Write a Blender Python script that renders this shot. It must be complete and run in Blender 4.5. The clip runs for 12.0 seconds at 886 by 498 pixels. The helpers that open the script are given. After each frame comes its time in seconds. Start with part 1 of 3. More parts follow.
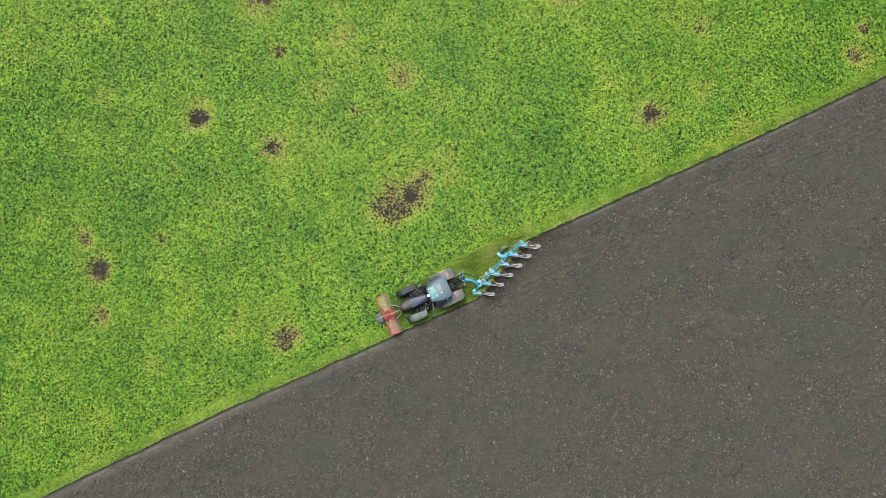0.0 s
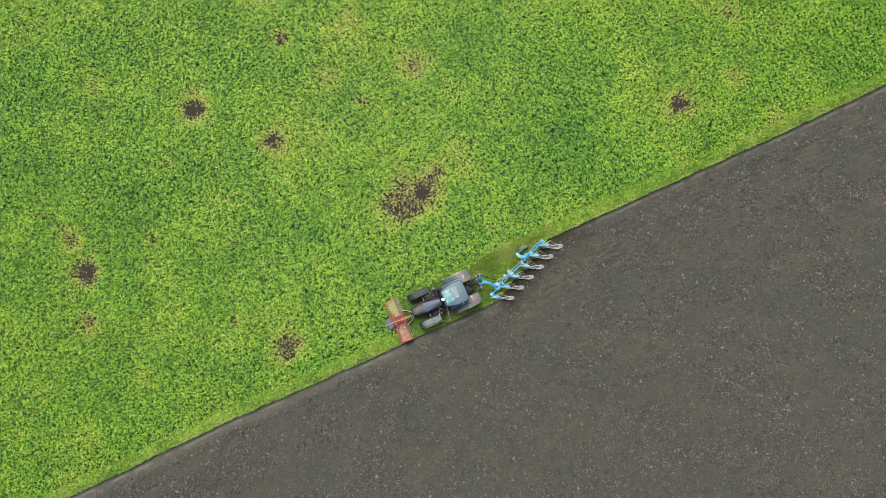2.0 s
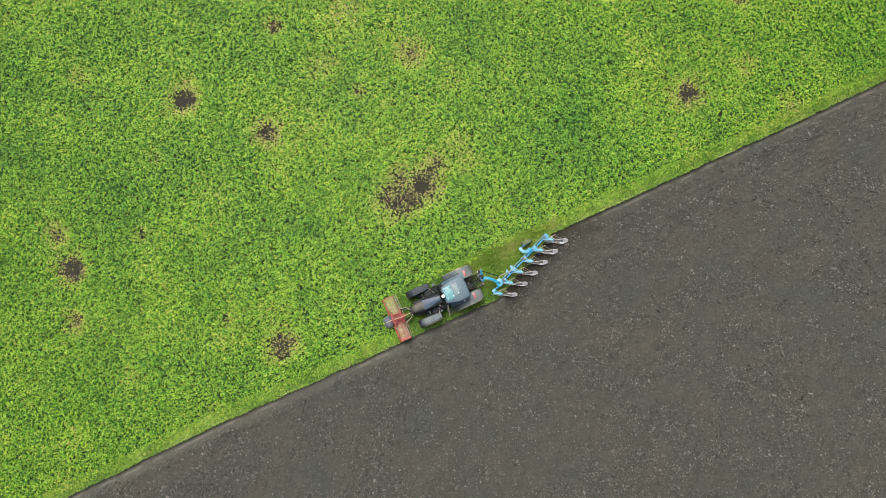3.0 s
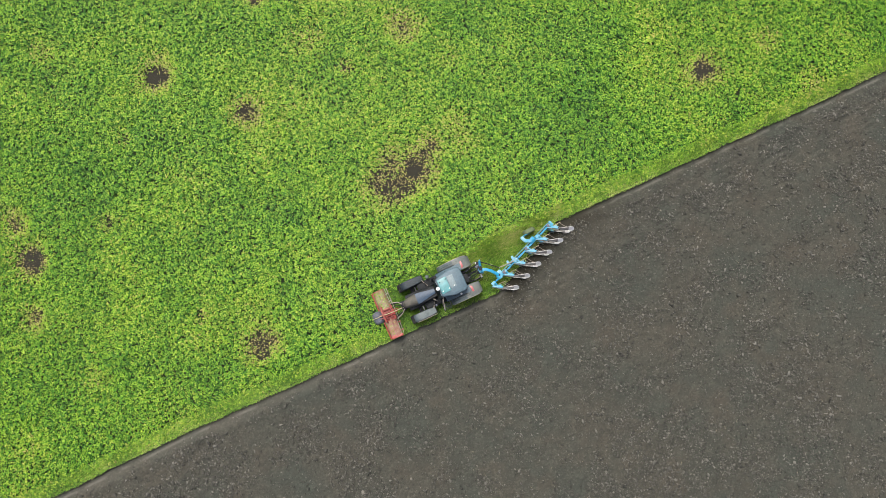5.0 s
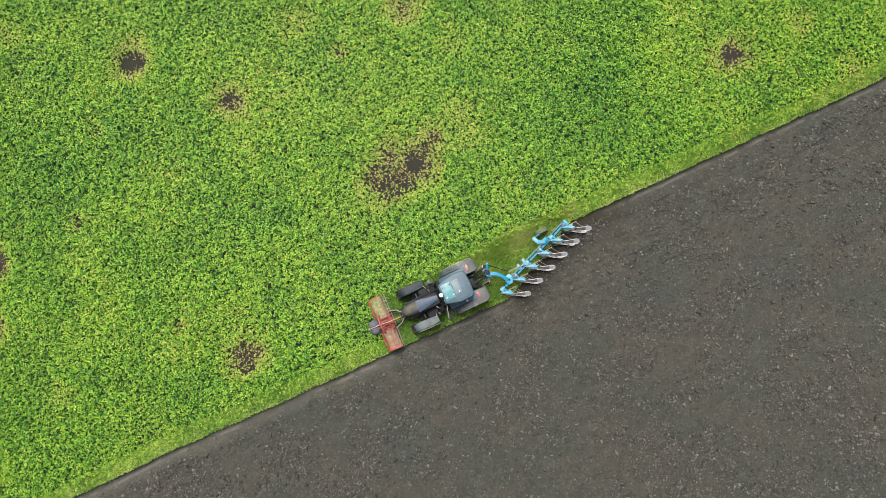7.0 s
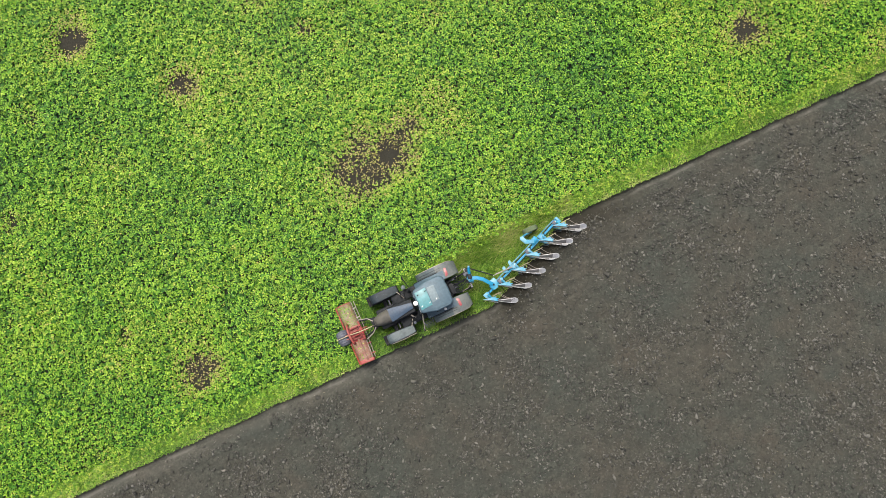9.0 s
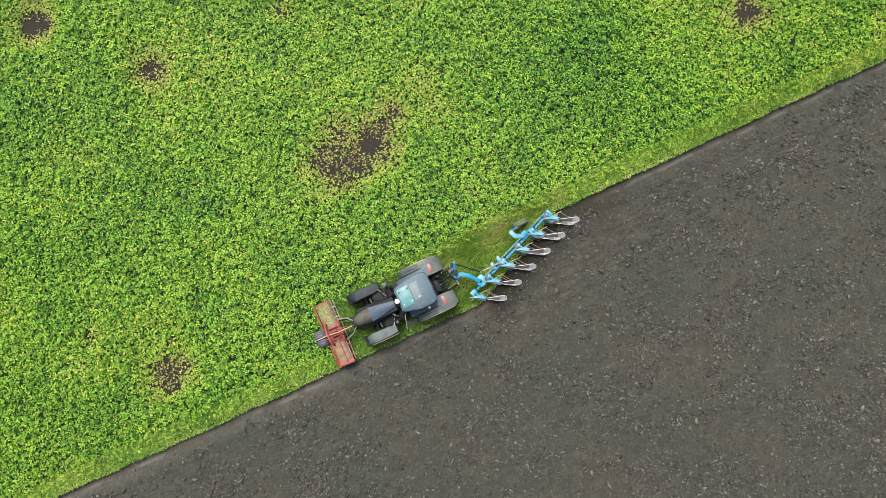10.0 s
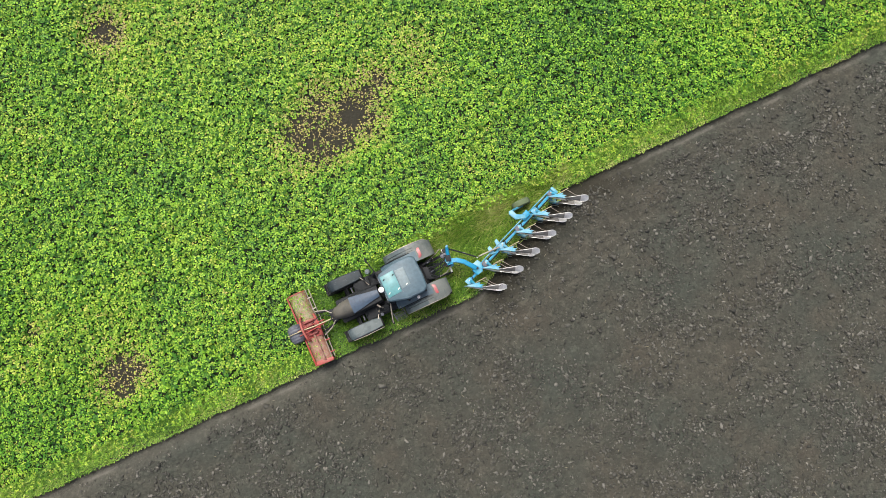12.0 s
*****
#### AIM
Except for the pictures, print the data above exactly.

#### TASK ANSWER
Write a Blender Python script that renders this shot. It must be complete and run in Blender 4.5. The clip runs for 12.0 seconds at 886 by 498 pixels. The helpers that open the script are given. After each frame comes its time in seconds. Start with part 1 of 3. More parts follow.
0.0 s
2.0 s
3.0 s
5.0 s
7.0 s
9.0 s
10.0 s
12.0 s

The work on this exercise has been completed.